Dr Charmaine Bonello is a Lecturer in Early Childhood and Primary Education. Her areas of research interest in Early Childhood Education and Care are Early Literacy, Children’s Rights, Postcolonialism, Quality Interactions, and the Emergent Curriculum. She is co-founder and Vice President of the Early Childhood Development Association of Malta (ECDAM), a member of the Board of Administrators of the Malta Foundation for the Wellbeing of Society and the author of the Routledge book ‘Boys, Early Literacy and Children’s Rights in a Postcolonial Context’ (Bonello, 2022). She was recently appointed as the co-editor of Postcolonial Directions in Education.
Dr Rosienne Camilleri is a Senior Lecturer in Early Childhood and Primary Education. Prior to this engagement, she worked in several schools, both as a teacher as well as occupying various managerial positions. Her areas of special interest in lecturing and research include high ability and giftedness, transitions in education, the Emergent Curriculum, as well as teacher and learner identities. She was a member of the working committee for the recently published Early Childhood Education and Care: National Policy Framework for Malta and Gozo (2021).
Dr Josephine Deguara is a Senior Lecturer in Early Childhood and Primary Education. She has occupied different roles in researching and working with young children and educators in Early Childhood and Primary Education. She is a member of the European Early Childhood Education Research Association (EECRA) and the Editorial Board of the International Journal of Early Years Education. Her research interests focus on curriculum philosophy, children’s rights, play and learning, the environment as a pedagogical tool and multimodal meaning-making in early childhood education and care.
Dr Josephine Milton is the Head of Department and Senior Lecturer of Early Childhood and Primary Education.
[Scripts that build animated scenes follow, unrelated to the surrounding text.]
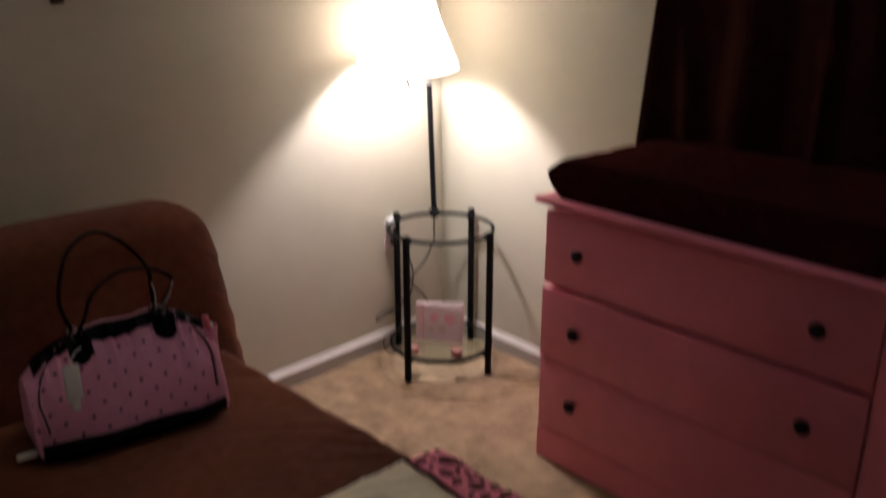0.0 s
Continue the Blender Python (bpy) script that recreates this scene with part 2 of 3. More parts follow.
def lathe(profile, sides=32, centre=(0, 0, 0), axis="Z", bm=None, close=True):
    """A turned solid from (radius, height) pairs."""
    bm = bm or bmesh.new()
    c = Vector(centre)
    rings = []
    for r, h in profile:
        ring = []
        for k in range(sides):
            a = k * math.tau / sides
            v = Vector((r * math.cos(a), r * math.sin(a), h))
            if axis == "-X":
                v = Vector((-h, v.x, v.y))
            ring.append(bm.verts.new(c + v))
        rings.append(ring)
    for a, b in zip(rings, rings[1:]):
        for k in range(sides):
            bm.faces.new((a[k], a[(k + 1) % sides], b[(k + 1) % sides], b[k]))
    if close:
        bm.faces.new(rings[0][::-1])
        bm.faces.new(rings[-1])
    return bm


def spline(points, steps=8):
    """A smooth curve through points."""
    p = [Vector(q) for q in points]
    out = []
    for i in range(len(p) - 1):
        a, b, c, d = p[max(i - 1, 0)], p[i], p[i + 1], p[min(i + 2, len(p) - 1)]
        for k in range(steps):
            t = k / steps
            out.append(0.5 * (2 * b + (c - a) * t + (2 * a - 5 * b + 4 * c - d) * t * t + (3 * b - a - 3 * c + d) * t ** 3))
    return out + [p[-1]]


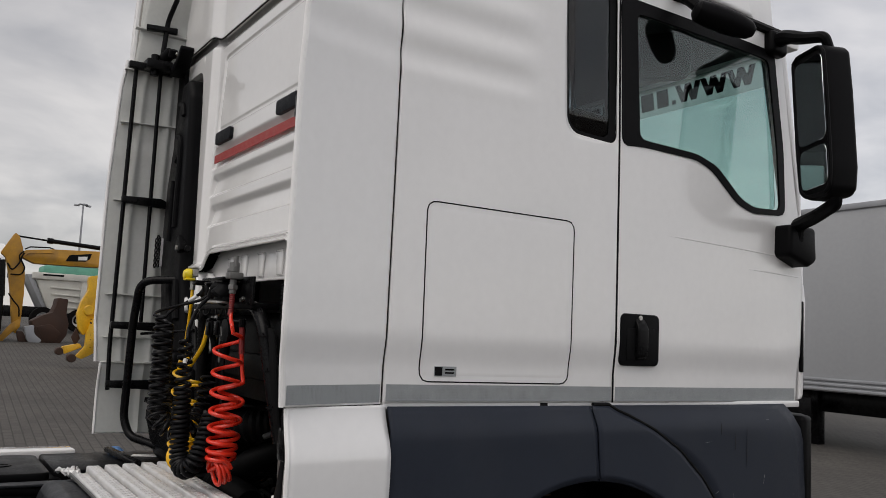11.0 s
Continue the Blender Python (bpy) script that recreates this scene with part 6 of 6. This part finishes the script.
# ---- control units and splash guards beside the engine ----
ecu = part("control_unit", prism([(0.605, 1.085), (0.705, 1.07), (0.725, 1.085), (0.725, 1.215), (0.62, 1.222), (0.605, 1.205)], "y", -0.035, 0.14, 0.014, 3), M_GREY, truck, "grey and black electronic control units")
for z in (1.190, 1.203):
    part("fin", box(0.612, 0.72, -0.041, 0.14, z, z + 0.006, 0.002), M_GREY, ecu)
part("holder", prism([(0.662, 1.03), (0.722, 1.022), (0.742, 1.21), (0.722, 1.225)], "y", -0.065, 0.10, 0.008), M_BLACK, ecu)
part("unit", prism(rounded(0.728, 0.772, 1.045, 1.228, 0.006), "y", -0.06, 0.12, 0.005), M_GREY, ecu)
lab = part("unit_label", box(0.742, 0.764, -0.0632, -0.0602, 1.085, 1.152, 0.0), M_LABEL, ecu, "white label with fine print")
for z in span(1.092, 1.132, 7):
    part("print_bar", box(0.745, 0.761, -0.0648, -0.0628, z, z + 0.002, 0.0), M_INK_SHADE, lab)
part("print_block", box(0.745, 0.755, -0.0648, -0.0628, 1.140, 1.149, 0.0), M_INK_SHADE, lab)
part("box", prism([(0.770, 1.085), (0.872, 1.078), (0.878, 1.195), (0.855, 1.228), (0.778, 1.232)], "y", -0.055, 0.13, 0.010), M_BLACK, ecu)
part("shelf", box(0.70, 0.90, -0.06, 0.10, 1.03, 1.048, 0.006), M_BLACK, ecu)
part("bolt", rod((0.782, -0.06, 1.055), (0.782, -0.072, 1.055), 0.008, 12), M_STEEL, ecu)
part("cable", tube(smooth_line([(0.66, -0.05, 1.0), (0.70, -0.075, 0.998), (0.76, -0.08, 1.006), (0.82, -0.07, 1.03), (0.88, -0.03, 1.04)], 8), 0.012, 10), M_RUBBER, ecu)
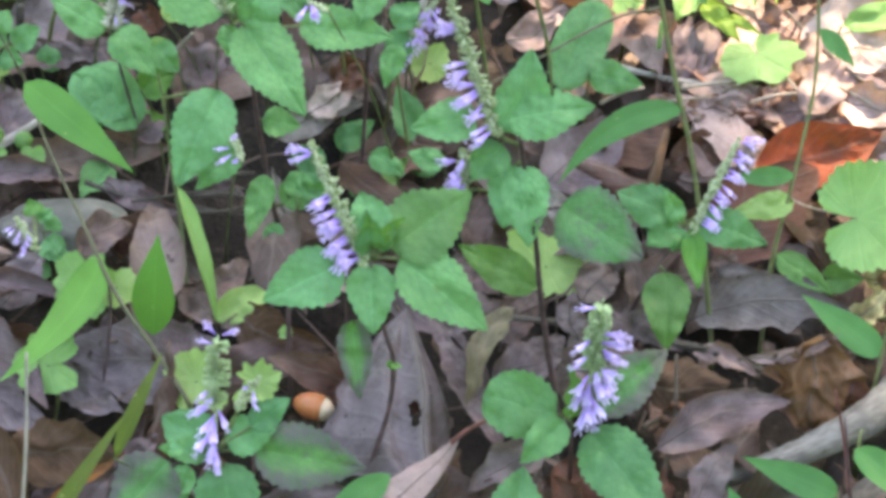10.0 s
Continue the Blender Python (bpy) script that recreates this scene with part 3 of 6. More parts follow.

She has worked in Early and Primary Education for over twenty years and has occupied various roles in working with educators and young learners in formal and non-formal organisations. Her research interests focus on teacher education within early childhood and primary education, the use of language in teaching and learning, children’s literature, English language learning, and literacy.
Dr Tania Muscat is a Senior Lecturer within the Department of Early Childhood and Primary Education. She is a language educator with a specialisation in native language (Maltese) and literacy. Her research interests focus on using language as social practice namely the notion of children’s identities as social, discursive, and materialist constructs. Over the years she has been involved in national project/s (One Tablet Per Child), national policy working group/s (Teaching Maltese as a Foreign Language,2019) and small-scale EU funded project.